- Captain Albert's Blog -

Stories from the Sea, Past and Present

24 April 2012; Cartagena, Columbia.

During the night the lousy weather abated somewhat and with only at stiff breeze left we arrived at 08.30 at the Boca Chica pilot station which is located at the entrance of the bay leading to Cartagena. Port Control was not very much in control at all, as although we had been cleared for a direct sail in, we were advised 10 minutes before passing the sea buoy that there was a ship coming out. The fairway is already almost too small for one ship going in or out, let alone for passing each other between the buoys. So we were told to slow down and wait and pass Red to Red (port to port). The out coming ship went south and thus ended up on our starboard side, Green to Green. So I refused to move until the situation was cleared up about what this ship was going to do, as port control had ordered Red to Red. The ship did not answer on the VHF when we tried to raise them and thus waiting was the best answer. See what she does. This was not up to the liking of Port Control who now suddenly started screaming that we had to proceed which I refused to do until it was completely clear what the other ship was up to. The pilot who had arrived on board took up the cause and with a lot of Spanish screaming going on, we eventually sailed into Cartagena Bay. I thought it wise to do it all myself this time, so the pilot could keep a close eye on the communication with a less than helpful Port Control. That turned out for the best, as while I was conning, the Officer of the Watch detected two other large ships moving in the bay. They could be in our way when we came closer to the dock. So the pilot went back on the phone again and eventually everything was sorted out. But all the excitement cost me another 15 minutes and in the end we were docked just on time, instead of my 15 minutes (or more)early which I prefer so the authorities can clear the ship before the official arrival time is due.

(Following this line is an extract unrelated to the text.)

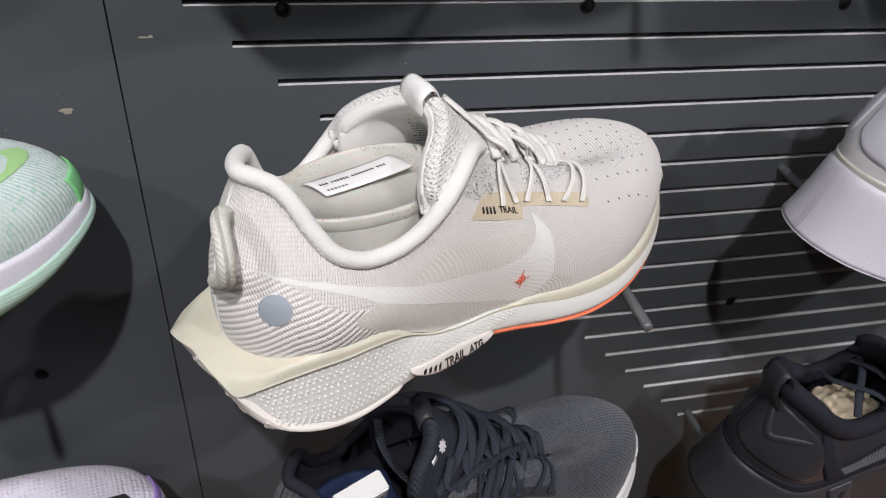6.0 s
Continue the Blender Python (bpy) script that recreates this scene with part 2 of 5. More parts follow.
FILL_PANEL_FACE = glow("fill_panel_face", (0.97, 0.98, 1.0), 0.5)


def wood_material():
    m = bpy.data.materials.new("oiled_merbau_planks")
    m.use_nodes = True
    nt = m.node_tree
    N, link = nt.nodes, nt.links.new
    b = N["Principled BSDF"]
    tc, info = N.new("ShaderNodeTexCoord"), N.new("ShaderNodeObjectInfo")
    mp = N.new("ShaderNodeMapping")
    mp.inputs["Scale"].default_value = (2.2, 30, 10)
    link(tc.outputs["Object"], mp.inputs["Vector"])
    off = N.new("ShaderNodeVectorMath")
    off.operation = "SCALE"
    off.inputs[0].default_value = (37, 17, 5)
    link(info.outputs["Random"], off.inputs["Scale"])
    link(off.outputs[0], mp.inputs["Location"])
    n = N.new("ShaderNodeTexNoise")
    n.inputs["Scale"].default_value, n.inputs["Detail"].default_value, n.inputs["Distortion"].default_value = 1.6, 6, 0.6
    link(mp.outputs[0], n.inputs["Vector"])
    ramp = N.new("ShaderNodeValToRGB")
    e = ramp.color_ramp.elements
    e[0].position, e[0].color = 0.28, (0.42, 0.150, 0.038, 1)
    e[1].position, e[1].color = 0.72, (0.74, 0.37, 0.13, 1)
    link(n.outputs["Fac"], ramp.inputs[0])
    mixr = N.new("ShaderNodeValToRGB")
    f = mixr.color_ramp.elements
    f[0].color, f[1].color = (0.78, 0.70, 0.64, 1), (1.12, 1.08, 1.02, 1)
    link(info.outputs["Random"], mixr.inputs[0])
    mul = N.new("ShaderNodeMix")
    mul.data_type, mul.blend_type = "RGBA", "MULTIPLY"
    mul.inputs["Factor"].default_value = 1.0
    link(ramp.outputs[0], mul.inputs["A"])
    link(mixr.outputs[0], mul.inputs["B"])
    link(mul.outputs["Result"], b.inputs["Base Color"])
    b.inputs["Roughness"].default_value = 0.32
    bn = N.new("ShaderNodeBump")
    bn.inputs["Strength"].default_value, bn.inputs["Distance"].default_value = 0.25, 0.001
    link(n.outputs["Fac"], bn.inputs["Height"])
    link(bn.outputs[0], b.inputs["Normal"])
    return m


WOOD = wood_material()

# ---- mesh helpers ----
def mesh_of(name, verts, faces, uvs=None, smooth=True):
    me = bpy.data.meshes.new(name)
    me.from_pydata([tuple(v) for v in verts], [], faces)
    if uvs:
        layer = me.uv_layers.new(name="UVMap")
        flat = np.empty((len(me.loops), 2), dtype=np.float32)
        for i, lp in enumerate(me.loops):
            flat[i] = uvs[lp.vertex_index]
        layer.data.foreach_set("uv", flat.ravel())
    if smooth:
        me.polygons.foreach_set("use_smooth", [True] * len(me.polygons))
    me.update()
    return me


def part(name, me, mat, parent, label=""):
    if isinstance(me, bmesh.types.BMesh):
        m2 = bpy.data.meshes.new(name)
        me.to_mesh(m2)
        me.free()
        me = m2
    if mat and not me.materials:
        me.materials.append(mat)
    ob = new(name, me)
    ob.parent = parent
    if label:
        ob["label"] = label
    return ob


def thing(name, m, label, category, group="", kind=""):
    ob = new(name)
    ob.empty_display_size = 0.02
    ob.matrix_basis = m
    return tagged(ob, label, category, group, kind)


def hermite(table, x):
    """Smooth value of a table of (place, value) rows at x."""
    if x <= table[0][0]:
        return table[0][1]
    if x >= table[-1][0]:
        return table[-1][1]
    n = len(table)
    for i in range(n - 1):
        if x <= table[i + 1][0]:
            break
    (x0, y0), (x1, y1) = table[i], table[i + 1]
    s0 = (y1 - table[i - 1][1]) / (x1 - table[i - 1][0]) if i > 0 else (y1 - y0) / (x1 - x0)
    s1 = (table[i + 2][1] - y0) / (table[i + 2][0] - x0) if i + 2 < n else (y1 - y0) / (x1 - x0)
    h = x1 - x0
    t = (x - x0) / h
    return (2 * t ** 3 - 3 * t ** 2 + 1) * y0 + (t ** 3 - 2 * t ** 2 + t) * h * s0 + (-2 * t ** 3 + 3 * t ** 2) * y1 + (t ** 3 - t ** 2) * h * s1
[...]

web university About half of the graduates assembled on the stairs in the Atrium. (photo courtesy, ships photographer Thomas Ongar)

So today we had something of interest on our hands again. HAL University at Sea graduation. About two years ago the company started an education program with courses geared towards improving the knowledge and skills of those on board. Some of these courses are self learning on our intranet and some are taught by our Human Resources Manager. In the past year we have been running these courses on a continual basis. Now our Human Resources Manager is going home and so I thought it might be a nice idea to honor all the graduates (varying in rank from Hotelmanager all the way to the concessionaires on board) with a little party, a thank you and a group photo. In total there were 89 who passed the courses Leadership Academy or Supervisory Excellence. We could not get them all in the photo as some had already left the ship and some of deck and engine department were busy with bunkering and safety drills.

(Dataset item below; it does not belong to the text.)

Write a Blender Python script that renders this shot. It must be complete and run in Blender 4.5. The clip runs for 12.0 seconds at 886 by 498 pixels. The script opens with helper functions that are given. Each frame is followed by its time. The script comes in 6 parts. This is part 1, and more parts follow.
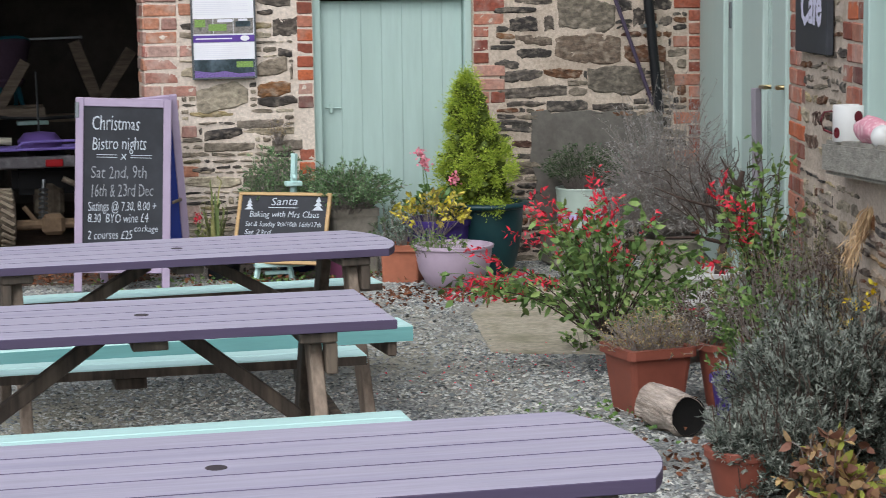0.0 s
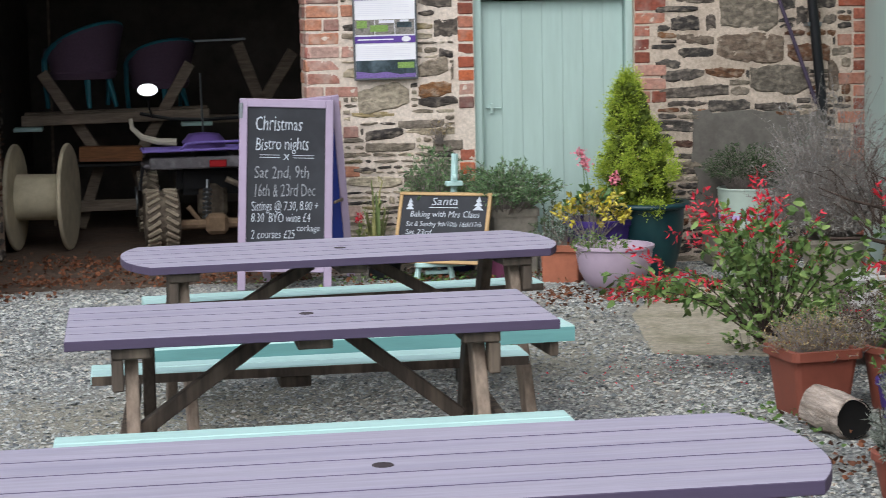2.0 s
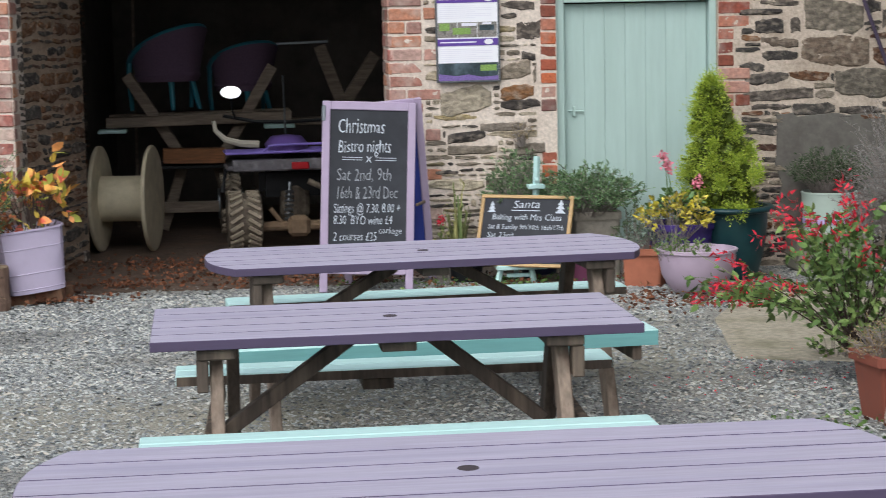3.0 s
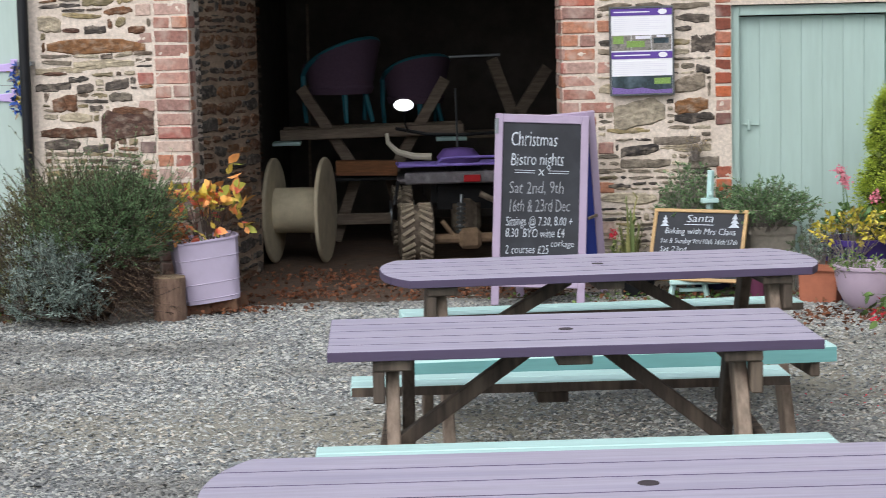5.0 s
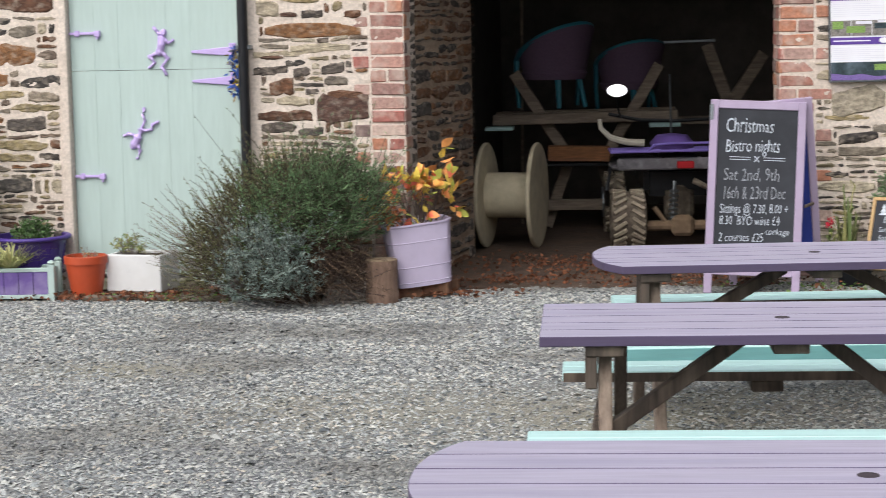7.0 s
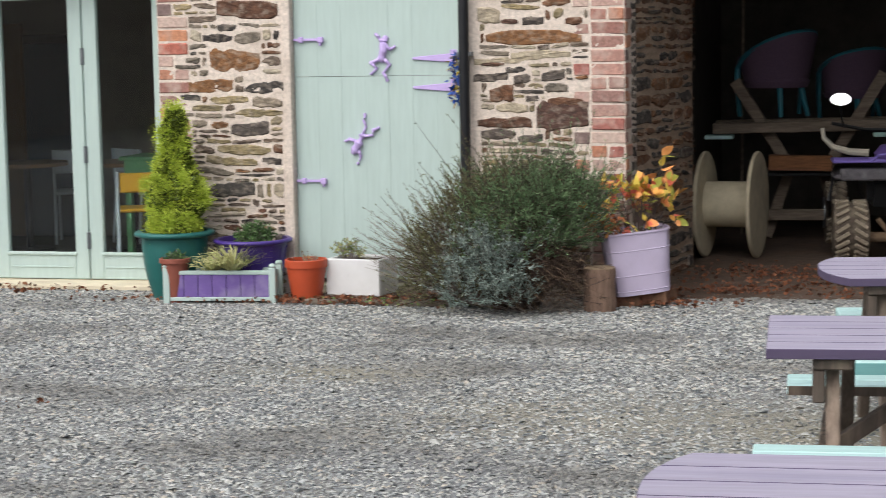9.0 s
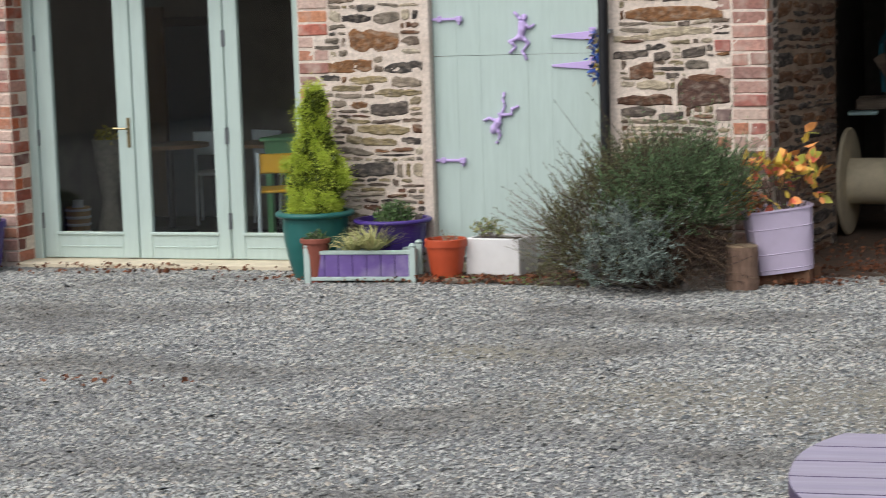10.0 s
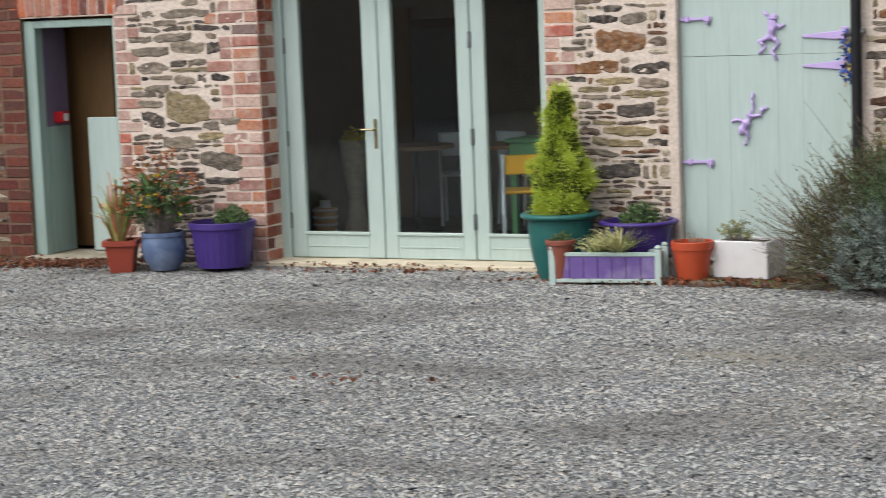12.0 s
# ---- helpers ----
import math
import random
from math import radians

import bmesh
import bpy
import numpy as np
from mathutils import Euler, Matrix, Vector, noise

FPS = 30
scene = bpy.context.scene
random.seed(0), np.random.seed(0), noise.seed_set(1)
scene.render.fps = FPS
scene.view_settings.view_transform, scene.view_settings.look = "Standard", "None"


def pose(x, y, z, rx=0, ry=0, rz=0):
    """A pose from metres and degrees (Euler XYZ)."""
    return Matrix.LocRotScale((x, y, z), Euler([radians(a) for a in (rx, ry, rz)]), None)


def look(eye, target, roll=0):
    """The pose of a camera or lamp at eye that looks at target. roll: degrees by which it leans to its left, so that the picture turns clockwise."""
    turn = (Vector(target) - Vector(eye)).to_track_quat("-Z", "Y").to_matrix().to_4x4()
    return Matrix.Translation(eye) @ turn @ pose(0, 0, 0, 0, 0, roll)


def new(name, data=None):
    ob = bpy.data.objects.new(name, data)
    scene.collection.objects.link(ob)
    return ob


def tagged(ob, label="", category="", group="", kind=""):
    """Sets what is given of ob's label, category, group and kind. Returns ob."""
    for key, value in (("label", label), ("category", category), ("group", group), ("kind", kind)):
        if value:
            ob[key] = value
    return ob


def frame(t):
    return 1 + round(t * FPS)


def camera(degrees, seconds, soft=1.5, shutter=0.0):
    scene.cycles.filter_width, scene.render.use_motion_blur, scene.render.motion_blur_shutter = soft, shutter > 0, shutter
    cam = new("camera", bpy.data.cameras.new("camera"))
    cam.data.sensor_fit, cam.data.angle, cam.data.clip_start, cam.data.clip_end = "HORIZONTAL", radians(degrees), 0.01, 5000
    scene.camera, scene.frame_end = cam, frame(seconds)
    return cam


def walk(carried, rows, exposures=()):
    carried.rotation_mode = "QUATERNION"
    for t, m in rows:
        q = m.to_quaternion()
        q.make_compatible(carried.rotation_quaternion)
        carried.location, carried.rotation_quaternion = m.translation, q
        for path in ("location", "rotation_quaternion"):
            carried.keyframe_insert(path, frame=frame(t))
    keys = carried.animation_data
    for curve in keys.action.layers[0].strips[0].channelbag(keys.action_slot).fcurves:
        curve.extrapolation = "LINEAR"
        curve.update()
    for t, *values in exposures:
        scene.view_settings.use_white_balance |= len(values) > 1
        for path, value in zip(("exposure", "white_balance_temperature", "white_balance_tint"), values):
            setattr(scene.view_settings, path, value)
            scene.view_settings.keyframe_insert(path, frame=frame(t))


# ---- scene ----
# ---- camera ----
# seconds, x, y, z, turn to the left, tilt down, roll (degrees)
PATH = (
    (0, 0.080, -0.026, 1.819, -13.070, 7.184, 0.777),
    (0.5, 0.068, -0.036, 1.823, -12.247, 7.102, 0.906),
    (1, 0.066, -0.026, 1.818, -11.163, 6.965, 0.995),
    (1.5, 0.059, -0.031, 1.818, -9.657, 6.963, 1.127),
    (2, 0.057, -0.027, 1.817, -8.499, 7.094, 1.180),
    (2.5, 0.048, -0.020, 1.817, -7.371, 7.107, 1.336),
    (3, 0.041, -0.020, 1.817, -6.193, 6.967, 1.193),
    (5, 0.008, -0.005, 1.813, -1.345, 6.472, 1.281),
    (5.5, 0.000, -0.000, 1.810, -0.207, 6.500, 1.442),
    (6, -0.003, 0.013, 1.805, 1.251, 6.601, 1.345),
    (6.5, -0.007, 0.017, 1.804, 3.198, 6.643, 1.306),
    (7, -0.009, 0.023, 1.801, 4.750, 6.730, 1.188),
    (9, -0.057, 0.042, 1.799, 10.889, 6.399, 1.072),
    (9.5, -0.074, 0.039, 1.800, 12.637, 6.532, 1.442),
    (10, -0.086, 0.065, 1.794, 14.874, 6.894, 1.784),
    (10.5, -0.091, 0.090, 1.791, 16.386, 7.109, 1.888),
    (11, -0.105, 0.087, 1.795, 17.894, 7.005, 1.684),
    (11.5, -0.123, 0.086, 1.797, 19.796, 6.788, 1.940),
    (12, -0.140, 0.089, 1.796, 21.819, 6.632, 2.170),
)
LENS = 25.25
cam = camera(LENS, 12.0, soft=0.65, shutter=0.6)
walk(cam, [(t, pose(x, y, z, 0, 0, turn) @ pose(0, 0, 0, 90 - tilt, 0, 0) @ pose(0, 0, 0, 0, 0, -roll))
           for t, x, y, z, turn, tilt, roll in PATH], exposures=[(0.0, 0.18, 6200, 8), (5.0, 0.28, 6300, 9), (7.0, 0.36, 6450, 10), (8.6, 0.32, 6500, 10), (9.5, 0.15, 6500, 10.5), (10.4, 0.1, 6500, 10.7), (12.0, 0.11, 6500, 11)])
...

That bunkering caused us a delay on departure. World legislation is changing to allow less and less sulpher in the oil, which is a good move as it reduces pollution. The problem is that not every port can deliver low sulpher fuel yet. For once legislation is moving faster than commerce. As a result we have to bunker in Cartagena although the bunker barge here is always a challenge. So it was today. We loaded until the very last minute and then the loading master ran into an argument with our chief engineer about the amount loaded. Normally there is always a little discrepancy due to meter readouts and oil temperatures which causes the volume and thus the weight to be different between the moment it goes out of the barge to the moment it goes into the tank of the ship. With small differences this can be easily sorted out, with larger amounts being questioned it takes time. It took awhile this time before an agreement could be reached and I could race down the Bay again. Making sure that the pilot stayed with the VHF, so he could advise me of any traffic that might get in our way. This time, forewarned, we knew ahead of time all the traffic coming in and going out, and we made it out off the bay without delays.

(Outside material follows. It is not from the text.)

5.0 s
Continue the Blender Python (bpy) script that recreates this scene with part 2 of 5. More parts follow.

Then we started our two days at sea, heading towards our final port of call and the end of the cruise, Fort Lauderdale. The weather will be windy, but it should be sunny.

5 Comments

  1. patricia sassenberg

    April 25, 2012 at 8:38 pm

    Captain You’ve been very busy this cruise, with the missed port, time changes going thru the canal, and sreaming at the port control in cartagena, I think you’ve gone over your hours everyday.Love your blog you complete my day.

  2. Dear Captain,
    I just was informed that the MS Statendam will be using the new “Broadway Complex/Annex/Pier when you visit San Diego next time. The MS Amsterdam and Celebrity Infinity will be at B Street. I hope that you will comment on the “new” facility after you’ve had a chance to check it out. It has garned years of complaints, and is seldom used even though it cost more than $28 million dollars to build. Basically it is now an “overflow” pier and can only be used when 3 ships are in town. I hope you have a very fine visit in Ft. Lauderdale.
    David

    • Hello David,

      Thank you for that info. We do not get a season schedule so this is new to me. I will certainly have a good look as I have never docked there.

      Thank you for reading my blog

      Best regards

      Capt. Albert

  3. Hello Skipper !
    Just taking your wife & m-in-l to Torquay.
    Love your blog & enjoying the ride & good conversation.
    NCL can take a back seat from now on.